In stumbling upon his verbal misfire Johnson has inadvertently given voice to a question that all Americans, indeed all conscientious global citizens, arguably should contemplate. Viewing the photo of five-year-old Omran Daqneesh, drawn by rescue workers from the rubble of his family's apartment that had been destroyed by a Syrian government air raid, we should all have pause to ask ourselves, "What is Aleppo?" That photo brought to my mind Picasso's famous artistic invocation of Guernica. In the same way that the bombing of Guernica in 1937 was a sign, ignored by the democracies of that time, of the rising tide of fascism and the destructiveness of the approaching World War, the suffering of Aleppo is an embodiment of forces that will continue to roil the world if the democratic nations of our own time do not effectively respond.
The current outlook is admittedly bleak, but it does not need to remain so.
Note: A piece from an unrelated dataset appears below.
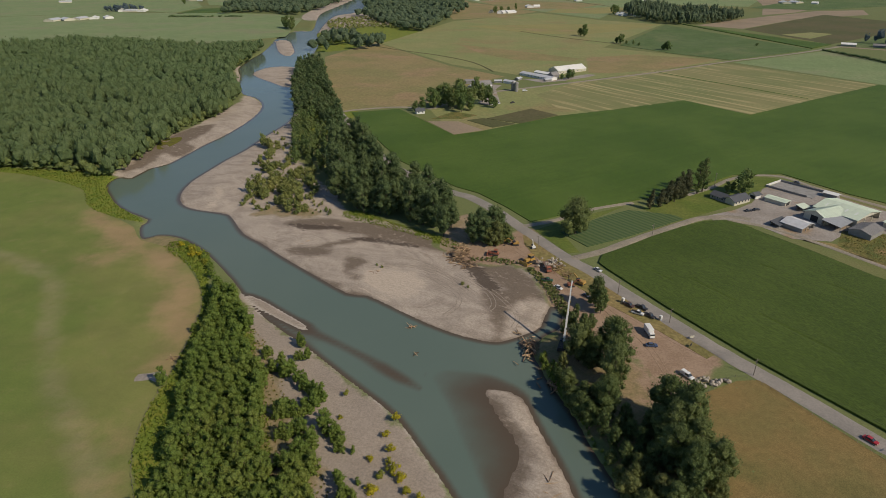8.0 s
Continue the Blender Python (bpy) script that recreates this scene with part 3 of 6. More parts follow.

At this low point, even a change in the conversation about Syria would constitute progress. Secretary Clinton, whose candidacy has become mired in petty scandals and rhetorical quagmires, could seize the opportunity to refocus the presidential campaign on genuine matters of policy. She is known to have supported a different course in Syria in the past, one that committed the US more robustly to opposition against the regime of Bashar al-Assad. She has refrained from highlighting this aspect of her record out of deference to President Obama, but at this juncture she is unlikely to successfully turn the conversation toward matters of policy unless she can highlight some way in which she plans to depart from the current administration. Since that is true in any case, it makes pellucid good sense to advocate an independent course in Syria, as it would serve the dual purpose of revitalizing her campaign and raising consciousness about a problem that is of vital importance to the security of the entire world.
In the most narrow factual sense, Secretary Clinton does not need to be asked "what is Aleppo?" But in a more abstract, existential sense, the question stands out very saliently. What is Aleppo? Is it a warning? An omen? An indictment? A human and moral catastrophe? Aleppo is all of these things, and more. Unless a leader like Secretary Clinton can summon the courage to focus our attention on this question, we will not like the answers that time and history eventually bring back to us.